Diferente do que algumas, talvez muitas, pessoas pensam, brincar não é mera recreação, passatempo ou tempo de sossego para pais e responsáveis pelas crianças. Brincar é uma atividade necessária ao desenvolvimento humano em suas diferentes dimensões. Ao brincar a criança tem a possibilidade de entrega real e profunda que lhe proporciona raciocínio, imaginação, coordenação, atuação em diferentes papéis, solução de problemas, relações de afeto, apropriação de regras e de limites.
Quando brinca a criança tem a experiência da alegria e da liberdade, mas ao mesmo tempo de um processo terapêutico, porque ao brincar tem a oportunidade de elaborar suas dores e perdas e nesse processo se reinventa, aprende, conhece e alcança patamares inimagináveis de superações e avanços.
No contexto atual onde as crianças estão sufocadas pela pressa, pelo excesso de informações, pelas longas horas diante das telas, pelos incontáveis brinquedos industrializados, falta-lhes tempo para brincar.

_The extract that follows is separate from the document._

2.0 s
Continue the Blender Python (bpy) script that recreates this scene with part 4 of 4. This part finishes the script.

Aquele brincar livre, despretensioso, sem aceleração, sem poluição de objetos. Apenas o brincar pelo brincar, o brincar com a imaginação, o brincar de faz de conta, o brincar com a natureza e elementos não-estruturados que se transformam na brincadeira.

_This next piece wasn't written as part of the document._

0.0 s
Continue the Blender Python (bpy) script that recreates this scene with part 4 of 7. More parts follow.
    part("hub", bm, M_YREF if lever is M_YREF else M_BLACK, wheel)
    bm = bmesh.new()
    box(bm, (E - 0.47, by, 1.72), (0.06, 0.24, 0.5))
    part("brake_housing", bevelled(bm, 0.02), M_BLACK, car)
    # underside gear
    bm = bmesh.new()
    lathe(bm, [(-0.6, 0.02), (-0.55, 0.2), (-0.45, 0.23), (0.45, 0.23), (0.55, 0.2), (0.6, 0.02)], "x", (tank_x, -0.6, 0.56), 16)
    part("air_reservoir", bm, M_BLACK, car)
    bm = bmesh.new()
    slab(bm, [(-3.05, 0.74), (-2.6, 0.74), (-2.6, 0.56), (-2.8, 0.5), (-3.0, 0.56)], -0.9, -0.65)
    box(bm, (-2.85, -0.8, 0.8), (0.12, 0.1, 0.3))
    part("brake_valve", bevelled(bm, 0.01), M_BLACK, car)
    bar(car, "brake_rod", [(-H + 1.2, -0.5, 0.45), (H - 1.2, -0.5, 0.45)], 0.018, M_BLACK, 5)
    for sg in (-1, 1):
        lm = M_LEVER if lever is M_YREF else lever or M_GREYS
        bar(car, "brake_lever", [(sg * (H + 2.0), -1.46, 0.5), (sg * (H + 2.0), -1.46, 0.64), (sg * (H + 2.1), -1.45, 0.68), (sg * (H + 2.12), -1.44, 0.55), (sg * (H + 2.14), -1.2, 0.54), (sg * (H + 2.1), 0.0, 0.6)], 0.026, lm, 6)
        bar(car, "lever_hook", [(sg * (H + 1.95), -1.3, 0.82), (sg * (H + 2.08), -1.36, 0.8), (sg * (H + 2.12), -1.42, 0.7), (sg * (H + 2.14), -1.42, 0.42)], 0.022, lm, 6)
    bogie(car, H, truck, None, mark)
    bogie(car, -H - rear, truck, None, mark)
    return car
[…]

Susan Linn, psicóloga norte-americana, autora do livro “Crianças do consumo: a infância roubada”, diz que “uma boa brincadeira é 90% a criança e 10% brinquedo”. Precisamos com urgência oportunizar, incentivar e priorizar o brincar. Cada vez mais roubamos o tempo de brincar das crianças, entupindo-as de atividades extras e de compromissos desnecessários. E justificamos este frenesi com o discurso de que precisamos preparar as crianças para o futuro. As crianças se preparam brincando, em um movimento livre, que respeite sua autonomia e potencialidades.
“O homem só é inteiro quando brinca, e é só quando brinca que ele existe na completa acepção da palavra homem.” essa fala do ensaísta e poeta alemão Friedrich Schiller quando se refere ao papel fundamental do brincar na vida de uma pessoa. É brincando que a criança se humaniza, se desenvolve e adquire habilidades e competências para lidar com a vida em suas diferentes circunstâncias. É brincando que ela se prepara para o hoje e para o amanhã, que consegue fazer escolhas e amadurecer.

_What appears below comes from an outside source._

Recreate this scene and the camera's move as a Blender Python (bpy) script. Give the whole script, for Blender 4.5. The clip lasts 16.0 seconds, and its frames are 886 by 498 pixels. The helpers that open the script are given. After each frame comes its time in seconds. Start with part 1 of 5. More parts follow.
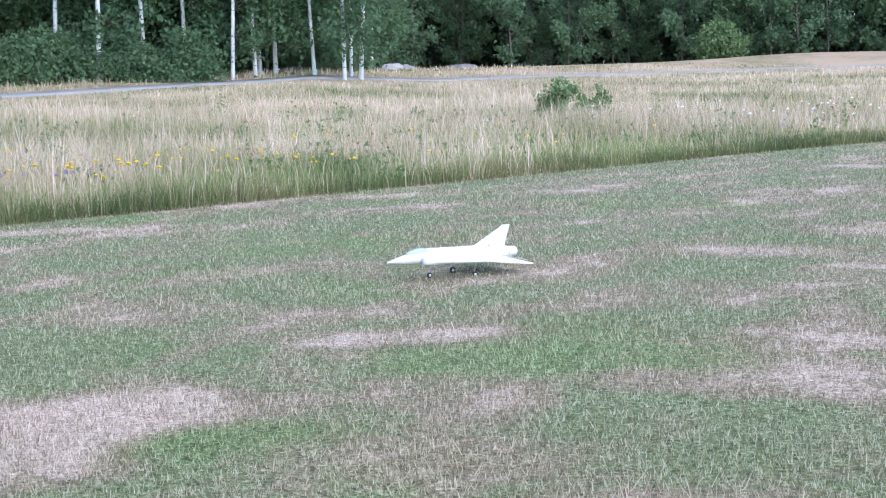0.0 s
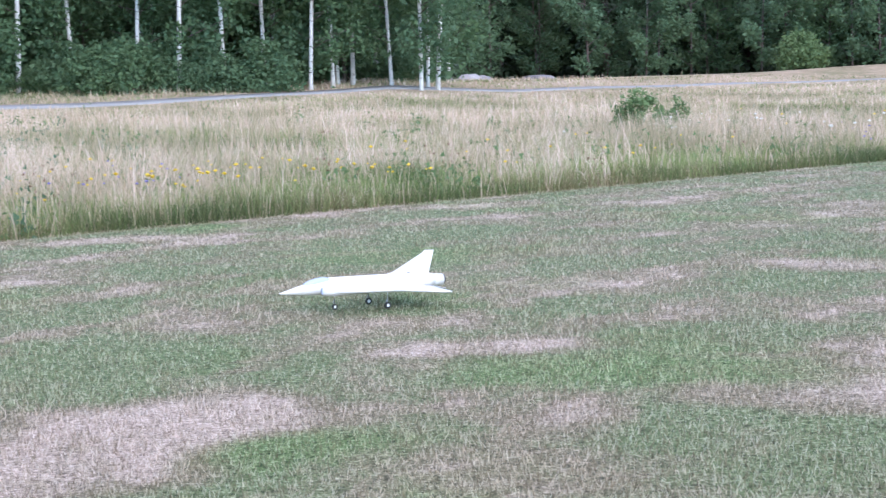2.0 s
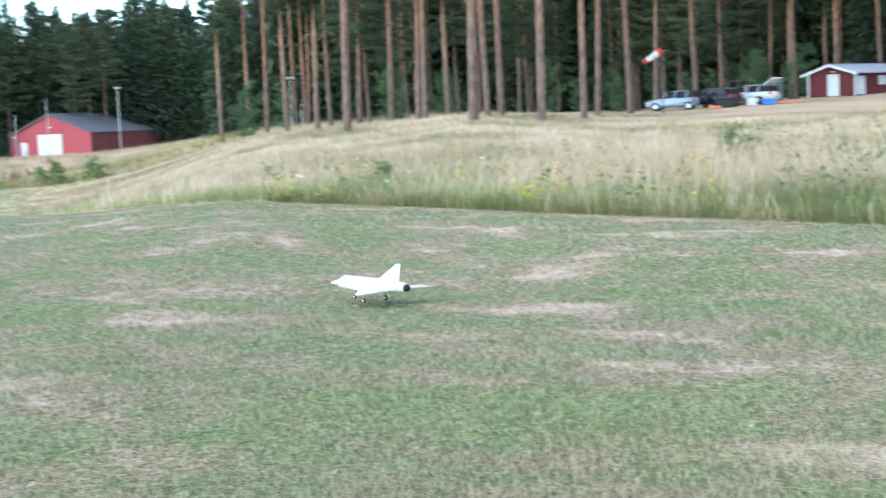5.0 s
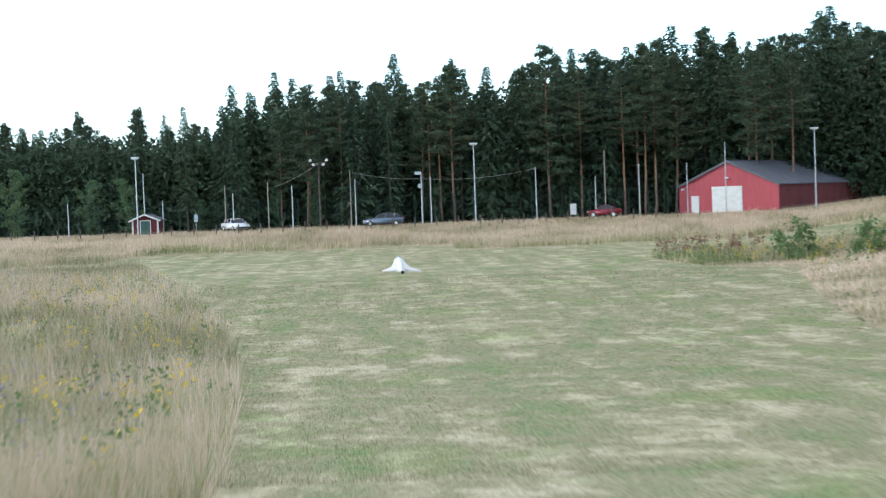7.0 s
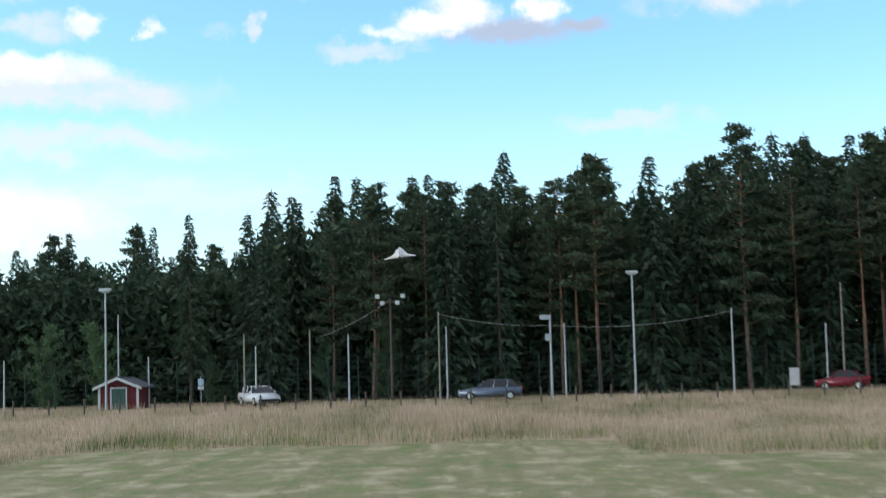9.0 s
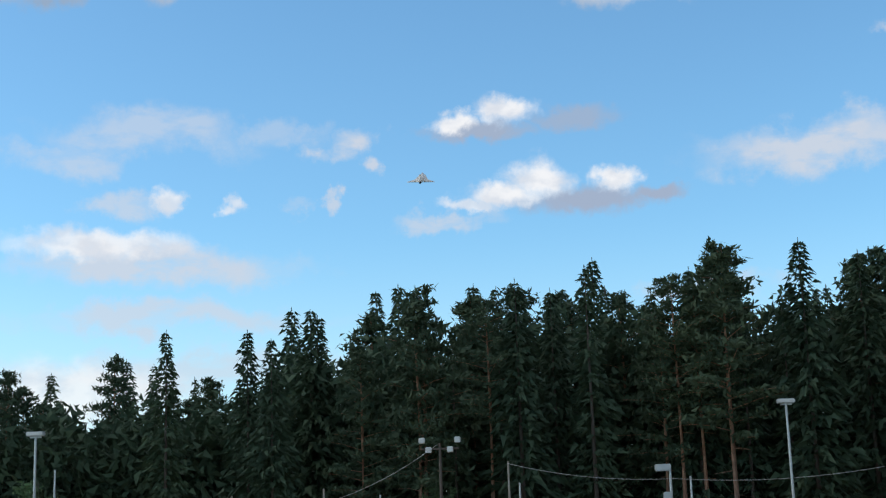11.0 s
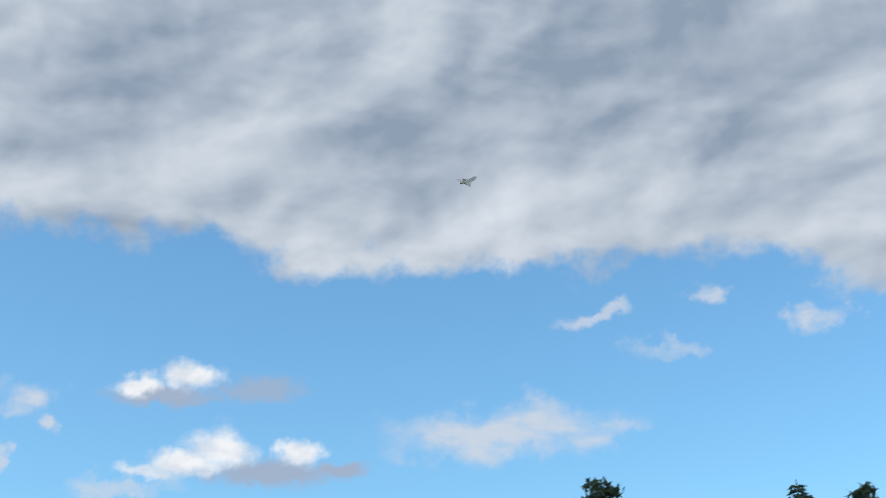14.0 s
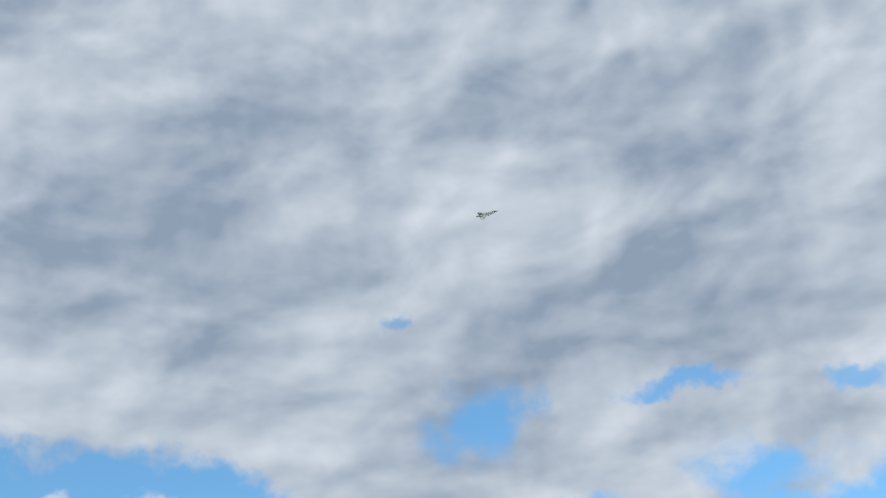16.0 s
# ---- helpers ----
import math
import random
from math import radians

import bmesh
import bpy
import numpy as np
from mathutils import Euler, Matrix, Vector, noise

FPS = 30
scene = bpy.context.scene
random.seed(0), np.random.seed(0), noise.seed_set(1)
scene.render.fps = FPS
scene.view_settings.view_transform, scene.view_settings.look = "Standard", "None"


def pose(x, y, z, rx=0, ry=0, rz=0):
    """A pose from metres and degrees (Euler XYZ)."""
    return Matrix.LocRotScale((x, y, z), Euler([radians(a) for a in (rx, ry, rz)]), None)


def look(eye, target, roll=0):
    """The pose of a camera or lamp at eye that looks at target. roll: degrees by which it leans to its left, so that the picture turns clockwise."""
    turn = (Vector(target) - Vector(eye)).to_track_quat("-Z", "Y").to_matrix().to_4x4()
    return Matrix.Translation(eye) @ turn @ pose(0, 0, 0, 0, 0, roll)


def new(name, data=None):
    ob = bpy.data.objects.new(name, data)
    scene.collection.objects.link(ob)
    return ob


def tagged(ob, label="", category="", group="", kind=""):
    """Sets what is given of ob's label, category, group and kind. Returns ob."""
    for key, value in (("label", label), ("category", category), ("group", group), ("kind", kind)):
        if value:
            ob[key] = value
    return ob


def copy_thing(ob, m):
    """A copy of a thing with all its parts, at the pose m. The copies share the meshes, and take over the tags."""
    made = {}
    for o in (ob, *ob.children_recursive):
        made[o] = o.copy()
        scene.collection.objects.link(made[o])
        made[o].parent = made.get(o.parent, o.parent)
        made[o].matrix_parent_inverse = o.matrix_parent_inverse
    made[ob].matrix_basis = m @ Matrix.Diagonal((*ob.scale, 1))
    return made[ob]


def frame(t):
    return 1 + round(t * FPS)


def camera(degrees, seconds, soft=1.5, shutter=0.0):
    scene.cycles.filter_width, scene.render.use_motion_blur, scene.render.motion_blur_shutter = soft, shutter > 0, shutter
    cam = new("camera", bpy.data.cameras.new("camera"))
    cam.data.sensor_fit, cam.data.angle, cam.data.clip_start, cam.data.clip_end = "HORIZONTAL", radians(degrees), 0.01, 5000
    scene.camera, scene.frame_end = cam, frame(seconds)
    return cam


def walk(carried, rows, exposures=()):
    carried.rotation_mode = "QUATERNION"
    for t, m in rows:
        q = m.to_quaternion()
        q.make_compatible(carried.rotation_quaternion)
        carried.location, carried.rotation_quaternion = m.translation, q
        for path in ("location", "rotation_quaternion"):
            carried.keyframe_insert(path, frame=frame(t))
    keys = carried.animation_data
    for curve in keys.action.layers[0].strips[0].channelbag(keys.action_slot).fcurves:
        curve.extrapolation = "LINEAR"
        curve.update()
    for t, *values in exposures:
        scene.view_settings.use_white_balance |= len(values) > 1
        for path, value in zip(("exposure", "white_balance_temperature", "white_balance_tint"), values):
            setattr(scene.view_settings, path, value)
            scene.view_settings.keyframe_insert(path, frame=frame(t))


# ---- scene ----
def view(x, y, z, heading, tilt, roll):
    """A camera pose: heading in degrees from north towards west, tilt above the horizon, lean."""
    return pose(x, y, z, 0, 0, heading) @ pose(0, 0, 0, 90 + tilt) @ pose(0, 0, 0, 0, 0, roll)


cam = camera(34.8, 16.0, soft=1.25, shutter=0.22)
walk(cam, [
    (0, view(-0.00, -0.00, 1.60, 0.00, -6.86, -1.62)),
    (0.5, view(-0.00, -0.00, 1.60, 0.22, -6.70, -1.71)),
    (1, view(-0.00, -0.00, 1.60, 0.25, -6.64, -1.69)),
    (1.5, view(-0.00, -0.00, 1.60, 0.67, -6.64, -1.60)),
    (2, view(-0.00, -0.00, 1.60, 3.06, -6.35, -1.50)),
    (2.5, view(-0.00, -0.00, 1.60, 9.32, -6.71, -1.59)),
    (3, view(-0.00, -0.00, 1.60, 21.24, -7.11, -1.61)),
    (3.2, view(-0.00, -0.00, 1.60, 27.22, -6.95, -1.79)),
    (3.3, view(-0.00, -0.00, 1.60, 30.52, -6.88, -1.70)),
    (3.5, view(-0.00, -0.00, 1.60, 38.23, -6.70, -1.77)),
    (4, view(-0.00, -0.00, 1.60, 59.08, -6.41, -1.83)),
    (4.2, view(-0.00, -0.00, 1.60, 67.82, -6.36, -2.06)),
    (4.5, view(-0.00, -0.00, 1.60, 79.24, -5.90, -2.30)),
    (5, view(-0.00, -0.00, 1.60, 92.76, -5.22, -2.53)),
    (5.2, view(-0.00, -0.00, 1.60, 97.03, -4.48, -2.66)),
    (5.7, view(-5.66, -3.20, 1.60, 105.20, -3.30, -2.50)),
    (6.3, view(-20.02, -11.33, 1.60, 112.20, -2.40, -2.30)),
    (6.8, view(-33.51, -18.96, 1.60, 115.60, -2.05, -2.15)),
    (7.3, view(-46.88, -26.52, 1.60, 117.67, -2.02, -2.05)),
    (7.5, view(-52.22, -29.55, 1.60, 118.43, -1.98, -2.03)),
    (8, view(-65.63, -37.13, 1.60, 119.60, -0.62, -1.86)),
    (8.5, view(-77.99, -44.12, 1.60, 119.33, 1.45, -1.79)),
    (9, view(-90.43, -51.16, 1.60, 120.23, 4.63, -1.55)),
    (9.2, view(-95.38, -53.97, 1.60, 121.38, 6.27, -1.48)),
    (10, view(-105.31, -59.58, 1.60, 122.40, 8.80, -1.60)),
    (10.7, view(-114.45, -64.75, 1.60, 123.10, 11.00, -1.85)),
    (11.5, view(-119.09, -67.38, 1.60, 123.35, 12.70, -2.09)),
    (12, view(-119.09, -67.38, 1.60, 123.50, 15.17, -1.95)),
    (12.5, view(-119.09, -67.38, 1.60, 121.99, 17.90, -1.86)),
    (13, view(-119.09, -67.38, 1.60, 119.35, 20.13, -1.74)),
    (13.5, view(-119.09, -67.38, 1.60, 115.00, 21.38, -1.79)),
    (14, view(-119.09, -67.38, 1.60, 109.79, 22.24, -1.58)),
    (14.5, view(-119.09, -67.38, 1.60, 103.64, 24.54, -1.30)),
    (15, view(-119.09, -67.38, 1.60, 98.09, 27.39, -1.25)),
    (15.5, view(-119.09, -67.38, 1.60, 92.32, 28.96, -1.19)),
    (16, view(-119.09, -67.38, 1.60, 86.10, 30.06, -1.31)),
], exposures=[(0, 1.6, 5950, 24), (2.0, 1.59, 6000, 27), (3.0, 1.62, 6200, 22), (3.5, 1.42, 6450, 17), (4.5, 1.65, 6450, 16), (5.2, 1.78, 6350, 13), (7.3, 1.12, 6700, 14), (8.6, 1.05, 6750, 13), (9.0, 0.45, 6800, 13), (9.3, 0.0, 6750, 13), (11.3, 0.0, 6550, 11), (16.0, 0.0, 6500, 10)])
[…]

Portanto, como afirmou Renata Meirelles, pesquisadora do Território do Brincar, “a criança é no brincar”, deixemos que as crianças sejam crianças, elas terão toda a vida para serem adultos, a infância é um período único e específico na vida de um indivíduo, roubar este tempo dela pode causar prejuízos que jamais poderão ser resgatados.
Então, vamos lá? Abra as portas da brincadeira, não fique estressado com a bagunça, o barulho, a correria, as risadas altas, os sons estranhos, a concentração demorada e insistente, as repetições e tentativas. Deixe a roupa ficar suja, manchada e molhada, compartilhe seus utensílios da cozinha, disponibilize os pedaços de tecido, caixas, folhas, gravetos, tampas e rolhas.
Garantir que as crianças brinquem é um ato social, legal e político, garantir o que a criança brinque é mais que uma opção, é lei (Constituição Federal, ECA e outras). Mas, prefiro dizer que garantir que a criança brinque é um dos mais nobres atos de amor.